▶ BRIEF:
Report each line of the data that has "import" somewhere in it.

▶ SUPPLIED MATERIAL:
■ ■ ■ ■

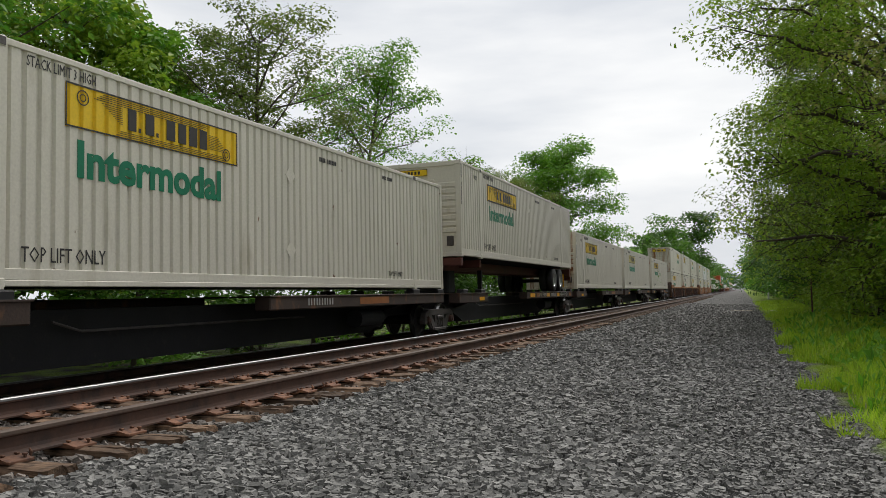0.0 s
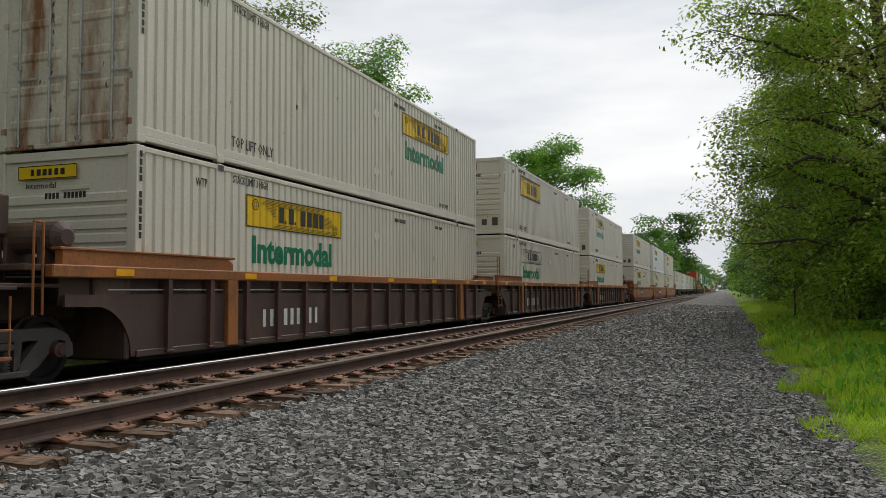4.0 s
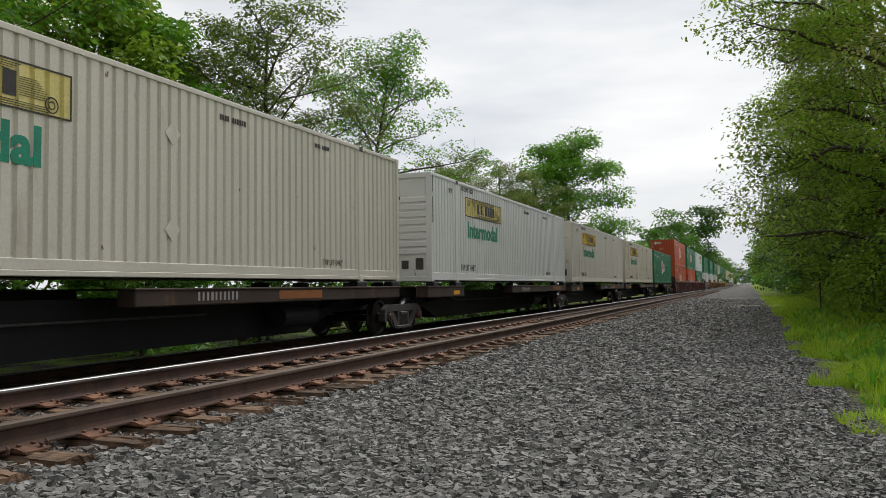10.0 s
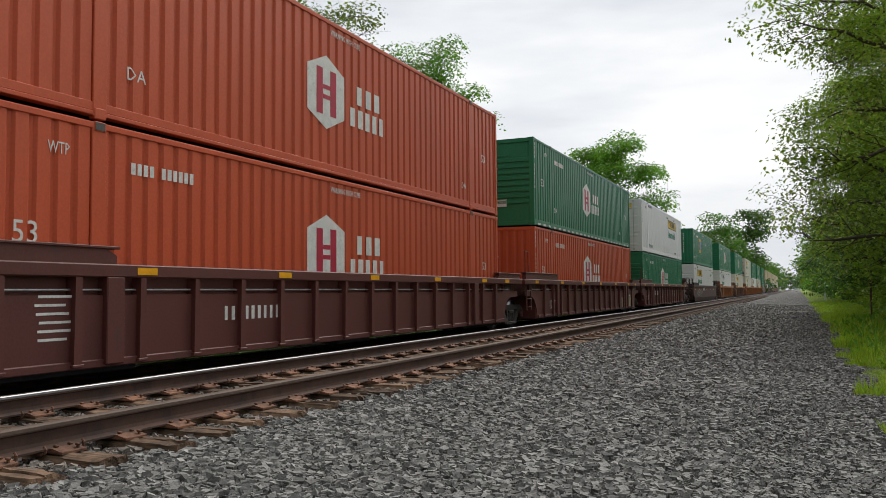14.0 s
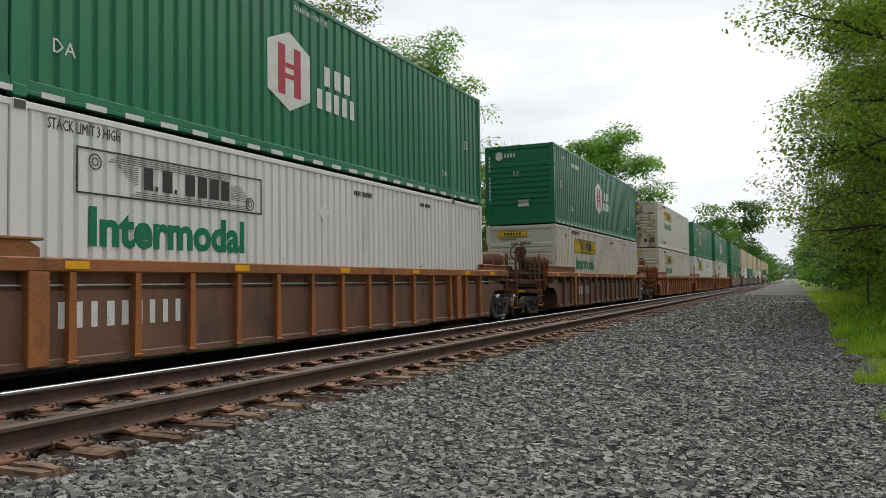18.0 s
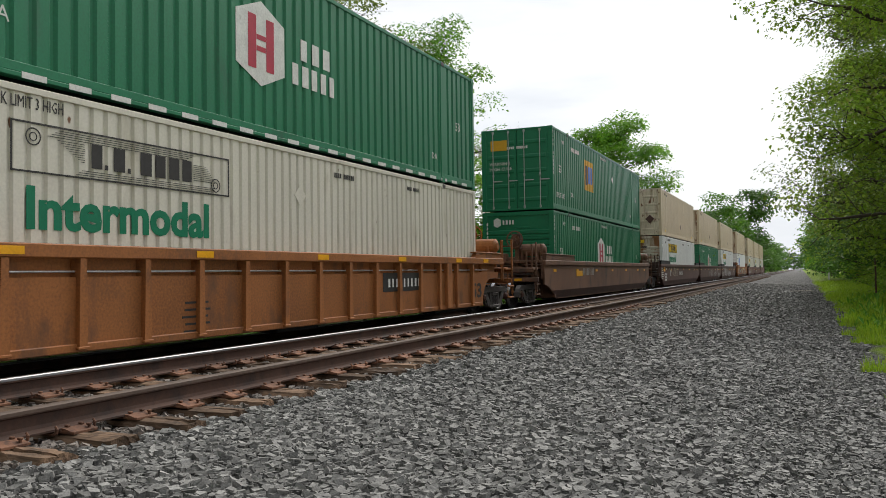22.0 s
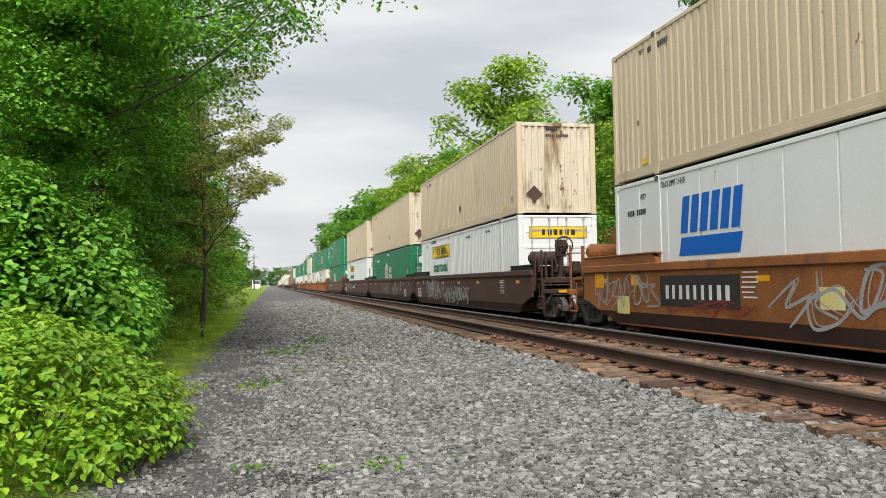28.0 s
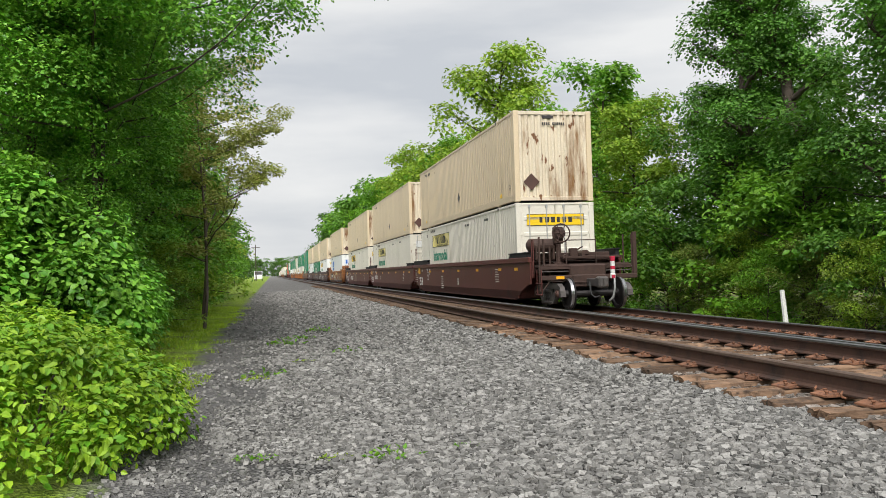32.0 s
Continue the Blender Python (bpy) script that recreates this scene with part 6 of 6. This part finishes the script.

■ ■ ■ ■

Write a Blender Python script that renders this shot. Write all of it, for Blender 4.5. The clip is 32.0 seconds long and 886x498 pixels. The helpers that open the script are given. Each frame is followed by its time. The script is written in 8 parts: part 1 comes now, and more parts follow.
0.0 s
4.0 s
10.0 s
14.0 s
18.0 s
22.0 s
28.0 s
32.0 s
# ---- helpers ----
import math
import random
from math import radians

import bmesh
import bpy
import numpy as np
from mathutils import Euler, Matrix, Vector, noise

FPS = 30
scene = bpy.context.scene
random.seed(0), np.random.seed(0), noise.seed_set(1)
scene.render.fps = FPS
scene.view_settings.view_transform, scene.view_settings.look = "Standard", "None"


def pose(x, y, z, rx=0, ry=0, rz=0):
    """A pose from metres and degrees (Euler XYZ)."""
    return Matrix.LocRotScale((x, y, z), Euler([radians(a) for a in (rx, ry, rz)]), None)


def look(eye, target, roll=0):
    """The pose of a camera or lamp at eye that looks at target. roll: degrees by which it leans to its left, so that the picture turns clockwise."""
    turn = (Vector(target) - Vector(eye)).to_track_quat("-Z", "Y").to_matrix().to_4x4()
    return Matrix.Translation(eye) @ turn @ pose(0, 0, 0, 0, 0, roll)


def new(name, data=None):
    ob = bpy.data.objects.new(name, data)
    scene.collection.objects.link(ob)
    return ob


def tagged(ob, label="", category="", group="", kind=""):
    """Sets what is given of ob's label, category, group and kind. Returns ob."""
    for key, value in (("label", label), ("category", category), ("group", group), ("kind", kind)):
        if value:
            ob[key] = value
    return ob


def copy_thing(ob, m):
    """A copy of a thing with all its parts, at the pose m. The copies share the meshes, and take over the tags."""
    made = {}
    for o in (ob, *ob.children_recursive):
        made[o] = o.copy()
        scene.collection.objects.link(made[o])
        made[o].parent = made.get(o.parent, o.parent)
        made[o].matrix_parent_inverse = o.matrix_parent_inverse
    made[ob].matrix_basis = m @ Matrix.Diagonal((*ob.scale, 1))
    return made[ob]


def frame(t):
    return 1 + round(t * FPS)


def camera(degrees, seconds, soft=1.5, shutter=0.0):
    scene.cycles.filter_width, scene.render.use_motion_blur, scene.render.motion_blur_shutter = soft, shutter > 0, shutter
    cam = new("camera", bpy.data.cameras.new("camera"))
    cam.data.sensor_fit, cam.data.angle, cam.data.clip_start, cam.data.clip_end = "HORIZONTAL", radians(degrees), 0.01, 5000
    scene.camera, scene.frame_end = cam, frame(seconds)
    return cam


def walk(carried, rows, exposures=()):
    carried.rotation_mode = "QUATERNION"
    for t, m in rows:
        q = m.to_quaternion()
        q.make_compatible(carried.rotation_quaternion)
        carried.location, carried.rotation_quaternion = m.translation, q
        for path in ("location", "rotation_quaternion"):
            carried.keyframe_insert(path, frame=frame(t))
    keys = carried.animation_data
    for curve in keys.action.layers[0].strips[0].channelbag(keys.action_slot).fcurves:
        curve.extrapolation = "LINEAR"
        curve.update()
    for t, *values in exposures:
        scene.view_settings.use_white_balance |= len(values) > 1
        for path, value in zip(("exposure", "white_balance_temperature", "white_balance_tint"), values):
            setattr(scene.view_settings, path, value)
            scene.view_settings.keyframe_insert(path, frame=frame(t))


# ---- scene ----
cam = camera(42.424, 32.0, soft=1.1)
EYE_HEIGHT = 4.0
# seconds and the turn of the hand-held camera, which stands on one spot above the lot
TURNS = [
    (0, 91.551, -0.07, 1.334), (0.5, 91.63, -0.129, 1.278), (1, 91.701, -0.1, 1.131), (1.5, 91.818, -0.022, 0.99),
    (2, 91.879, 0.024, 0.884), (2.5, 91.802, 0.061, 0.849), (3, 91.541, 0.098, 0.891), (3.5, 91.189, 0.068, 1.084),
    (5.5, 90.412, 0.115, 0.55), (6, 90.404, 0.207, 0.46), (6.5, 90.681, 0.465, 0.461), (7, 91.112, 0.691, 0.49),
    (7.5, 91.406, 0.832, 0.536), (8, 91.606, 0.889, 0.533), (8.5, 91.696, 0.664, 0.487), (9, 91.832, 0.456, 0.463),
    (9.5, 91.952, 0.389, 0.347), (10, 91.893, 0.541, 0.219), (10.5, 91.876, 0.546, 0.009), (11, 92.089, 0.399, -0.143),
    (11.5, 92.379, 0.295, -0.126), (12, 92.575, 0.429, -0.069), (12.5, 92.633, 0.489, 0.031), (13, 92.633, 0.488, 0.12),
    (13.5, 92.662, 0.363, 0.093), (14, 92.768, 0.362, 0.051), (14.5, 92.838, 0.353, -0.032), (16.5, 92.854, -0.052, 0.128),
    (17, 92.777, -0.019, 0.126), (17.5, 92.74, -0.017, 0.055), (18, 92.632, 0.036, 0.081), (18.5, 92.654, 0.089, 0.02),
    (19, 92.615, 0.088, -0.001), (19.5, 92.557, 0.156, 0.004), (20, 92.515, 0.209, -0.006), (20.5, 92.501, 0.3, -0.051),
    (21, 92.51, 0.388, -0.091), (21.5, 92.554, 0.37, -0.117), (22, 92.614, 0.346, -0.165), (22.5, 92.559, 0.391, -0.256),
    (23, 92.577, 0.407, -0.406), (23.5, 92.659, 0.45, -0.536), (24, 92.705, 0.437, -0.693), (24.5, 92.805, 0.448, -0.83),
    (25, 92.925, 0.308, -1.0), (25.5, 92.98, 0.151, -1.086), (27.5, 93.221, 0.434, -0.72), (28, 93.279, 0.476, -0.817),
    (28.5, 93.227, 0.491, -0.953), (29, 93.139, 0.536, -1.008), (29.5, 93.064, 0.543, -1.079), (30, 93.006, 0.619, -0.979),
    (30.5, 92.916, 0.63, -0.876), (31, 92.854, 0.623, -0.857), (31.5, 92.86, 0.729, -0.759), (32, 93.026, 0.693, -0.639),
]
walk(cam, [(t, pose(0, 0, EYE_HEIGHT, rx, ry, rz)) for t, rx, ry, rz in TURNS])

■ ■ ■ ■

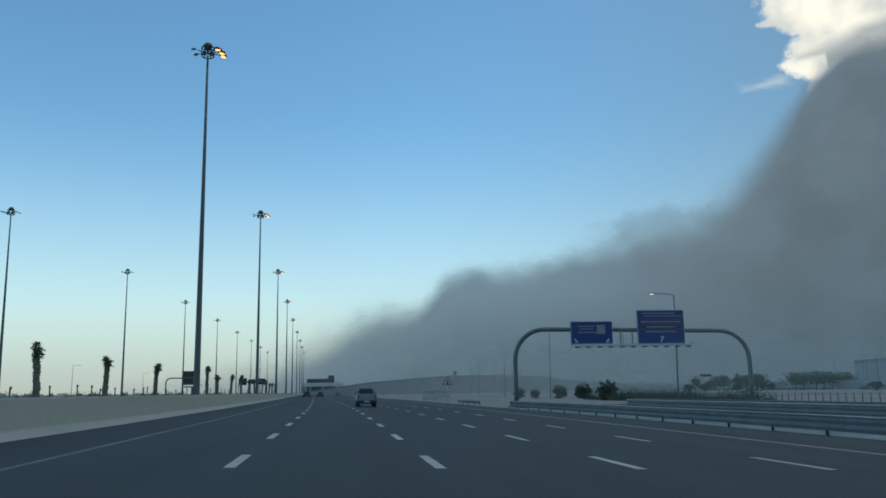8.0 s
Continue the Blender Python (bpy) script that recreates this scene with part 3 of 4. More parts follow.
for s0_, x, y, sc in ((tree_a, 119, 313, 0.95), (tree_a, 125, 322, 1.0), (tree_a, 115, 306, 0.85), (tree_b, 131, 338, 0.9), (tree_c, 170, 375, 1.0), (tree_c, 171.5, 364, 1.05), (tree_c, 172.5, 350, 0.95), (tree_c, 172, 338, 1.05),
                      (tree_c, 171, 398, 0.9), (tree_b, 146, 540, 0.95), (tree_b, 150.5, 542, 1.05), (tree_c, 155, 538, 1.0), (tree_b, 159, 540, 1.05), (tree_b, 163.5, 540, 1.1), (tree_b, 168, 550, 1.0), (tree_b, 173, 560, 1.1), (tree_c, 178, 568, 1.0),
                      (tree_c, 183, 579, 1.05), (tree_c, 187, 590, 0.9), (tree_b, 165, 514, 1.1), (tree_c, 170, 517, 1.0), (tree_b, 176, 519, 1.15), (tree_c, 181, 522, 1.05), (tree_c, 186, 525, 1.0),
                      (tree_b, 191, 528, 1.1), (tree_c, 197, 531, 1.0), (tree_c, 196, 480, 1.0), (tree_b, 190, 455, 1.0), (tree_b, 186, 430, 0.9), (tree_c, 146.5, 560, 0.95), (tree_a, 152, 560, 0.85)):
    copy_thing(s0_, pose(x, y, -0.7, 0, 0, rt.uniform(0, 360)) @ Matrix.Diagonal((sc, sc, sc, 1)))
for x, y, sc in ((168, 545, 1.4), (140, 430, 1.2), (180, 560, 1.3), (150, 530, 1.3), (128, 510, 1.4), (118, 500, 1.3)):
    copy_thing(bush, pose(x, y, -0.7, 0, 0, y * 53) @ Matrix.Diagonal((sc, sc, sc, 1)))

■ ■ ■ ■

▶ RESULT:
import math
import random
from math import radians
import bmesh
import bpy
import numpy as np
from mathutils import Euler, Matrix, Vector, noise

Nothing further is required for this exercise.